Como foi o encontro com as equipes?
Chorei muito, não acreditava que aquilo estava acontecendo comigo. Eu estava louca para encontrar as pessoas: minha mãe, meu namorado, minha irmã, meus amigos que tinham ido comigo até ali. A essa hora, acho que todo mundo achava que eu tinha morrido. Não podia mandar nenhuma mensagem, sem celular, foi desesperador. Eram 11h da manhã quando eu fui encontrada. Foi um alívio gigantesco. Eu tinha passado uma noite horrível, e as pessoas da equipe foram extremamente gentis e humanas comigo. Foi um alívio gigantesco.

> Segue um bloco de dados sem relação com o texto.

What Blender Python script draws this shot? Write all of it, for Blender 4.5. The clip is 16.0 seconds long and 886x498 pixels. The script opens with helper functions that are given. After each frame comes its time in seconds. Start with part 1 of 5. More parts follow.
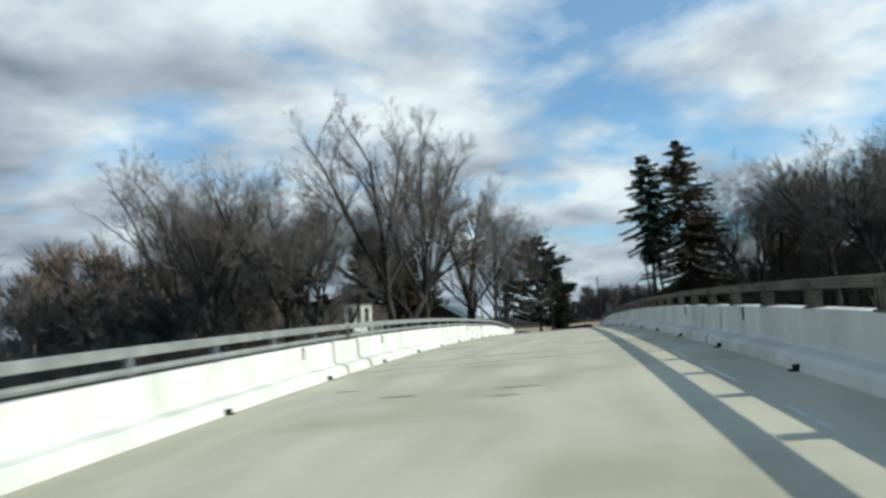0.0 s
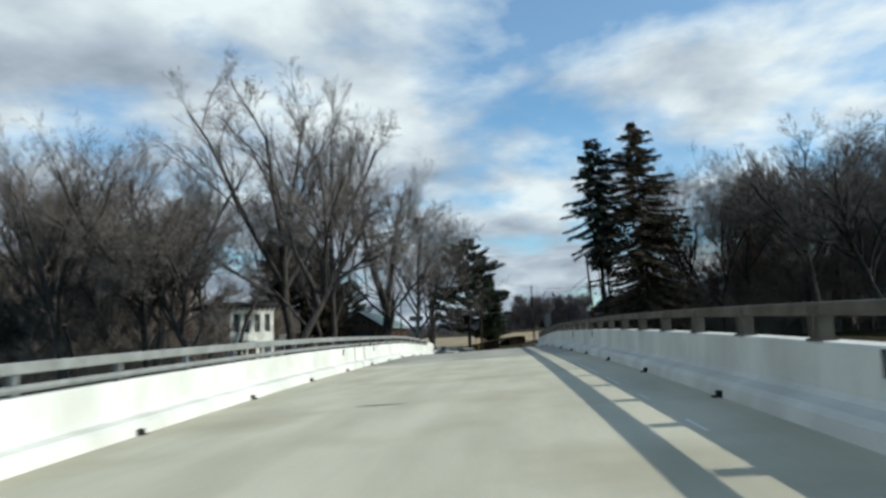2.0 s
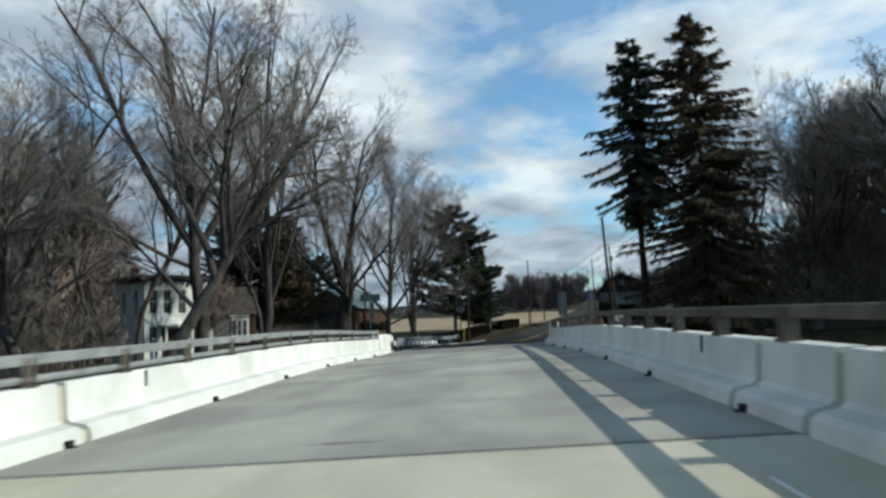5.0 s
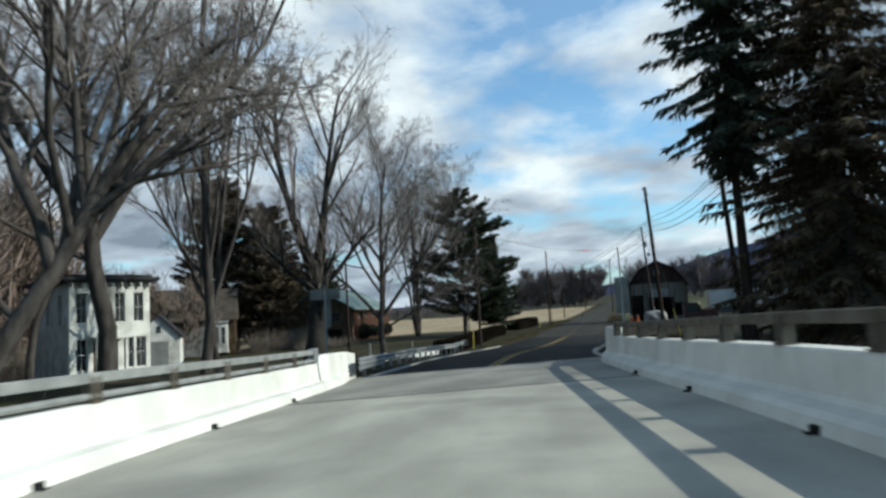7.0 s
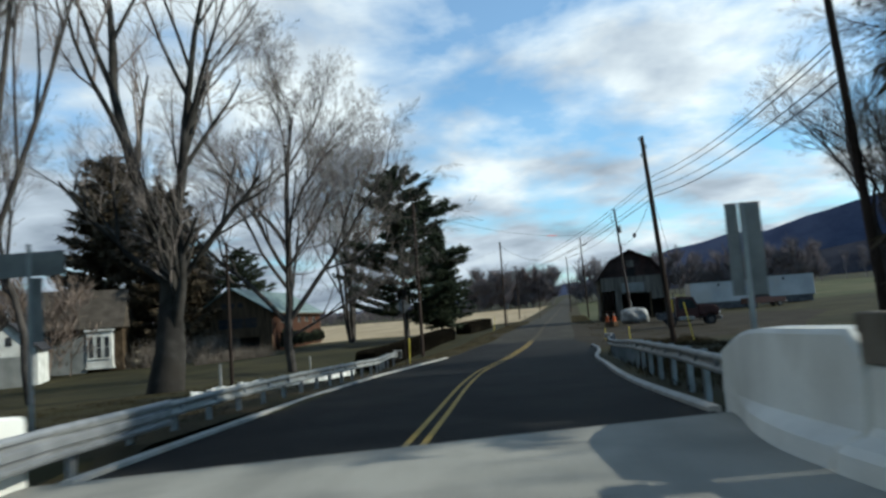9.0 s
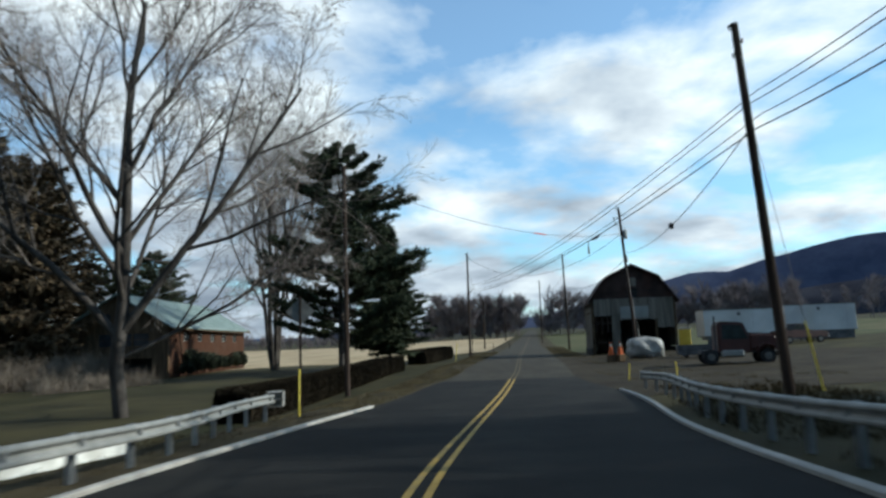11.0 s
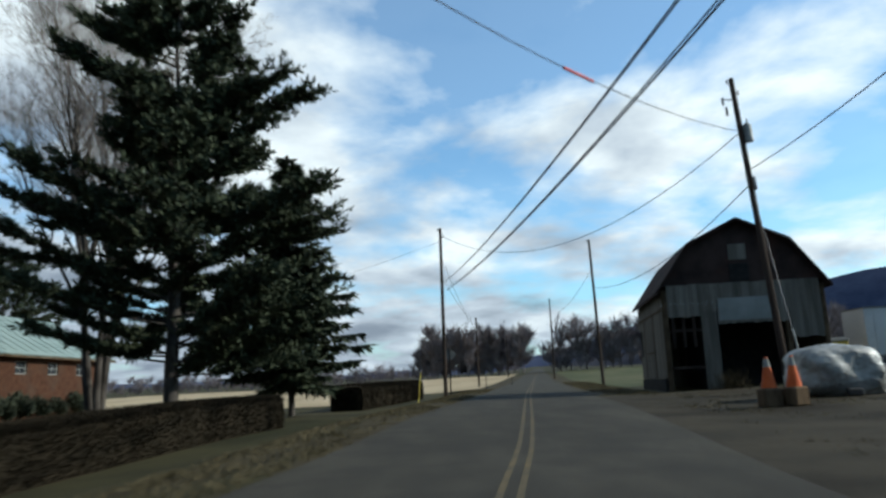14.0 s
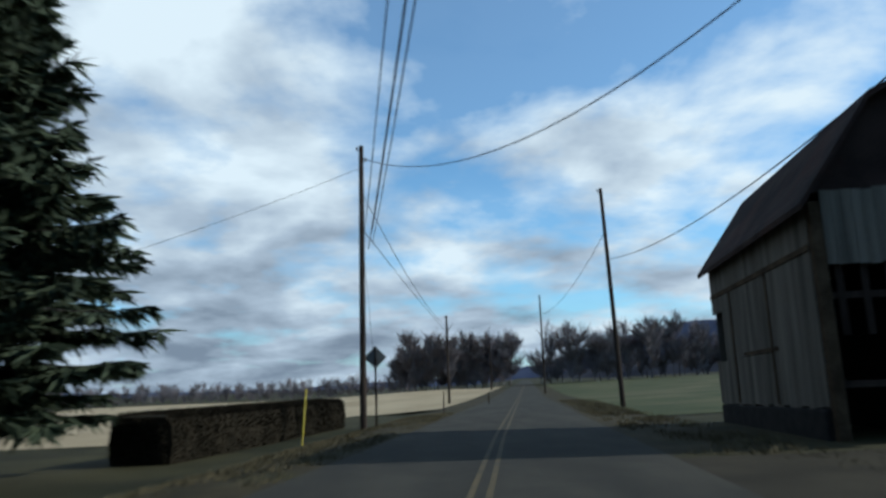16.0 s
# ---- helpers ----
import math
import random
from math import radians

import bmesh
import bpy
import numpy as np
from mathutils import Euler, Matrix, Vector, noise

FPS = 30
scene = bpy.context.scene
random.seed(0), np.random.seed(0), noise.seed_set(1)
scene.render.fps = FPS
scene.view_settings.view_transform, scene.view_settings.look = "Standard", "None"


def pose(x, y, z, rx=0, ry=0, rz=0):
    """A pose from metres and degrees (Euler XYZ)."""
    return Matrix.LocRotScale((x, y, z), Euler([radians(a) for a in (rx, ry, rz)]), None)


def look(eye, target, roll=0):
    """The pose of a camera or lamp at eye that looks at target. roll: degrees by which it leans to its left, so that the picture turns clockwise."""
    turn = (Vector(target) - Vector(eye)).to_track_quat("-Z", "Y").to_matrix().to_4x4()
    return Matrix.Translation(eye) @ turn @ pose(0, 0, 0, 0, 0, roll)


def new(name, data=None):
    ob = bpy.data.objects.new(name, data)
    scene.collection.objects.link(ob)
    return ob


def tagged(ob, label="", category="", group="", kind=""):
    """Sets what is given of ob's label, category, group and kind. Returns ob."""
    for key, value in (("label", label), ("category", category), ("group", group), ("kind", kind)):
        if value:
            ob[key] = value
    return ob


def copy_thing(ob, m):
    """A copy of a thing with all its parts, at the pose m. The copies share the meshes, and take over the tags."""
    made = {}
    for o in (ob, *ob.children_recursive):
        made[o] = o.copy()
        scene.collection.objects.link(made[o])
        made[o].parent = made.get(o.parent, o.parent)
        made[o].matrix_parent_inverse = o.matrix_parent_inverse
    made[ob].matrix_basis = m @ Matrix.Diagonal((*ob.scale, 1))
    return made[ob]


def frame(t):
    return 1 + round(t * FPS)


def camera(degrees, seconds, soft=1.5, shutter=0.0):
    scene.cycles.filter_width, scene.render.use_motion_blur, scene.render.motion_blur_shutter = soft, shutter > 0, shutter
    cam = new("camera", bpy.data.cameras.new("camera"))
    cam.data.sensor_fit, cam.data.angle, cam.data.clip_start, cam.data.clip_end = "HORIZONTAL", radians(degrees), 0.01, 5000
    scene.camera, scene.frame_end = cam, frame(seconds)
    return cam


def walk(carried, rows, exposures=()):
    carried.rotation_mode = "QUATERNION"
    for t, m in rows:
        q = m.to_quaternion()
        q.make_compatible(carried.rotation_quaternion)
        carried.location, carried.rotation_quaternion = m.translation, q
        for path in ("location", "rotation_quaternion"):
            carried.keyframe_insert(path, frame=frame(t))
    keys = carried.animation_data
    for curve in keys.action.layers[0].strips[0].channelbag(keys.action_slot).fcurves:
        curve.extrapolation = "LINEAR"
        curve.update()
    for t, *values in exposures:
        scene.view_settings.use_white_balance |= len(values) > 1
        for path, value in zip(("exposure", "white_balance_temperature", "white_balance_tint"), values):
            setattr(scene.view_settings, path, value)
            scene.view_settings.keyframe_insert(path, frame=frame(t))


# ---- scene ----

Você se arrepende de ter tentado subir?
Eu poderia ter me equipado melhor, subido com guia. É uma coisa que tenho vontade de fazer. De fazer a coisa do jeito certo, da melhor forma possível. No momento em que subi, não sabia se havia algum tipo de proibição ou até onde se poderia ir, porque acho que é um local extremamente difícil de fixar localização. Eu não sabia nada, simplesmente encontrei esse casal, vi que eles estavam bem equipados e achei que era seguro subir com eles. Não sei se arrependimento é uma palavra que cabe, porque a gente não consegue mudar as circunstâncias. Sinto vontade de conhecer a região de uma forma mais responsável.
Era sua primeira vez nesse tipo de região?
Eu tinha subido até ali em outra ocasião, mas não tinha neve. Eu não sabia como a neve se comporta nesse tipo de solo ou como uma região pode mudar completamente a partir do clima. A gente não sabe o que é neve. Fiquei muito emocionada de ver, logo que cheguei nessa região onde as pessoas normalmente sobem e vão até ali, na região do funicular, parecia uma estação de esqui. Tinha crianças brincando com trenó, todo mundo fazendo boneco de neve. Eu achei um cenário lindo. A gente não conhece isso, e é fascinante. Um vulcão e a neve.
Você é professora, né?
Nesse tempo em que fiquei ali, acho que foi um momento em que acabei negociando com a morte. Pensava: "Sei que a morte é inevitável, mas eu acho que esse não é o momento. Quero voltar, dar aula, tenho saudade dos meus alunos".